Task requirements:
Type out the data exactly as given. Skip any image.

Given material:
+-------+

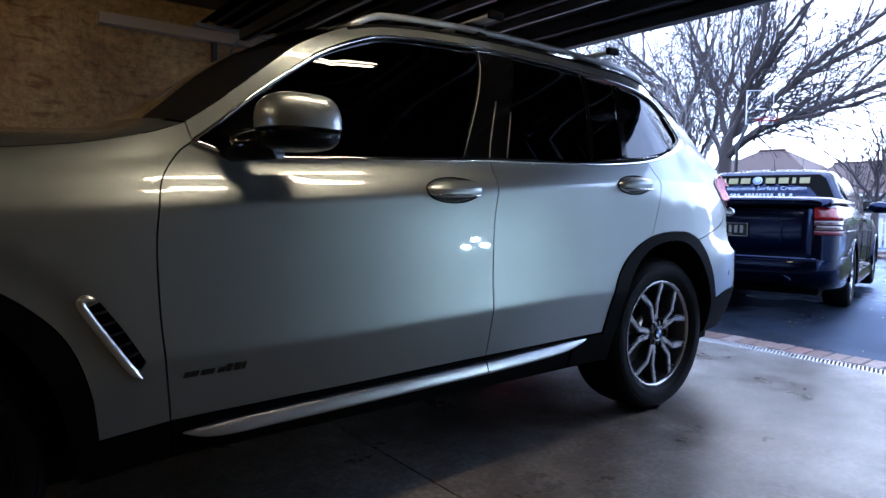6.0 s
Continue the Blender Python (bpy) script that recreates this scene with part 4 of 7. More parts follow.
panel("grille", ring_of([(U0 + 0.02, 0.60), (-1.34, 0.60), (-1.26, 0.66), (-1.25, 0.82), (-1.34, 0.845), (U0 + 0.02, 0.845)], [(U0 + 0.02, 0.845), (U0 + 0.02, 0.60)]), GLOSS_BLACK, car, gap=0, out=0.006, rim=0.01, side=-1)
rows = []
for t in np.linspace(0, 1, 5):
    row = []
    for s in np.linspace(-1, 1, 25):
        y = 0.585 * s * (1 - 0.04 * t)
        x0 = 3.40 - 0.20 * s * s
        row.append((x0 + 0.19 * t - 0.03 * t * abs(s) ** 6, y, 1.556 + 0.022 * (1 - s * s) - 0.022 * t - 0.05 * abs(s) ** 4))
    rows.append(row)
bm_rows = rows + [[(x - 0.004, y, z - 0.03) for x, y, z in rows[-1]]] + [[(x, y, z - 0.035) for x, y, z in rows[0]]]
grid("roof_spoiler", bm_rows, SILVER, car)
# roof bars on feet
for x, z in ((1.965, 1.738), (2.725, 1.712)):
    rack = tagged(new("roof_bar"), "aluminium roof rack bar on black feet")
    rack.parent = car
    bm = bmesh.new()
    rows = []
    for y in (-0.66, -0.655, 0.655, 0.66):
        k = 0.6 if abs(y) > 0.657 else 1
        rows.append([bm.verts.new((x + 0.034 * k * math.cos(a), y, z + 0.011 * k * math.sin(a))) for a in np.linspace(0, 2 * math.pi, 16, endpoint=False)])
    for a, b in zip(rows, rows[1:]):
        for k in range(16):
            bm.faces.new((a[k], a[(k + 1) % 16], b[(k + 1) % 16], b[k])).smooth = True
    bm.faces.new(rows[0][::-1])
    bm.faces.new(rows[-1])
    part("bar", bm, STEEL, rack)
    for side in (-1, 1):
        bm = bmesh.new()
        add_box(bm, (x - 0.045, side * 0.50 - 0.05, z - 0.075), (x + 0.045, side * 0.50 + 0.05, z - 0.006), 0.012)
        add_box(bm, (x - 0.03, side * 0.56 - 0.02, z - 0.10), (x + 0.03, side * 0.56 + 0.02, z - 0.04), 0.01)
        part("foot", bm, CLADDING, rack)
        bm = bmesh.new()
        add_box(bm, (x - 0.038, side * 0.66 - 0.012, z - 0.016), (x + 0.038, side * 0.66 + 0.012, z + 0.016), 0.008)
        part("end_cap", bm, CLADDING, rack)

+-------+

Reply:
6.0 s
Continue the Blender Python (bpy) script that recreates this scene with part 4 of 7. More parts follow.
panel("grille", ring_of([(U0 + 0.02, 0.60), (-1.34, 0.60), (-1.26, 0.66), (-1.25, 0.82), (-1.34, 0.845), (U0 + 0.02, 0.845)], [(U0 + 0.02, 0.845), (U0 + 0.02, 0.60)]), GLOSS_BLACK, car, gap=0, out=0.006, rim=0.01, side=-1)
rows = []
for t in np.linspace(0, 1, 5):
    row = []
    for s in np.linspace(-1, 1, 25):
        y = 0.585 * s * (1 - 0.04 * t)
        x0 = 3.40 - 0.20 * s * s
        row.append((x0 + 0.19 * t - 0.03 * t * abs(s) ** 6, y, 1.556 + 0.022 * (1 - s * s) - 0.022 * t - 0.05 * abs(s) ** 4))
    rows.append(row)
bm_rows = rows + [[(x - 0.004, y, z - 0.03) for x, y, z in rows[-1]]] + [[(x, y, z - 0.035) for x, y, z in rows[0]]]
grid("roof_spoiler", bm_rows, SILVER, car)
# roof bars on feet
for x, z in ((1.965, 1.738), (2.725, 1.712)):
    rack = tagged(new("roof_bar"), "aluminium roof rack bar on black feet")
    rack.parent = car
    bm = bmesh.new()
    rows = []
    for y in (-0.66, -0.655, 0.655, 0.66):
        k = 0.6 if abs(y) > 0.657 else 1
        rows.append([bm.verts.new((x + 0.034 * k * math.cos(a), y, z + 0.011 * k * math.sin(a))) for a in np.linspace(0, 2 * math.pi, 16, endpoint=False)])
    for a, b in zip(rows, rows[1:]):
        for k in range(16):
            bm.faces.new((a[k], a[(k + 1) % 16], b[(k + 1) % 16], b[k])).smooth = True
    bm.faces.new(rows[0][::-1])
    bm.faces.new(rows[-1])
    part("bar", bm, STEEL, rack)
    for side in (-1, 1):
        bm = bmesh.new()
        add_box(bm, (x - 0.045, side * 0.50 - 0.05, z - 0.075), (x + 0.045, side * 0.50 + 0.05, z - 0.006), 0.012)
        add_box(bm, (x - 0.03, side * 0.56 - 0.02, z - 0.10), (x + 0.03, side * 0.56 + 0.02, z - 0.04), 0.01)
        part("foot", bm, CLADDING, rack)
        bm = bmesh.new()
        add_box(bm, (x - 0.038, side * 0.66 - 0.012, z - 0.016), (x + 0.038, side * 0.66 + 0.012, z + 0.016), 0.008)
        part("end_cap", bm, CLADDING, rack)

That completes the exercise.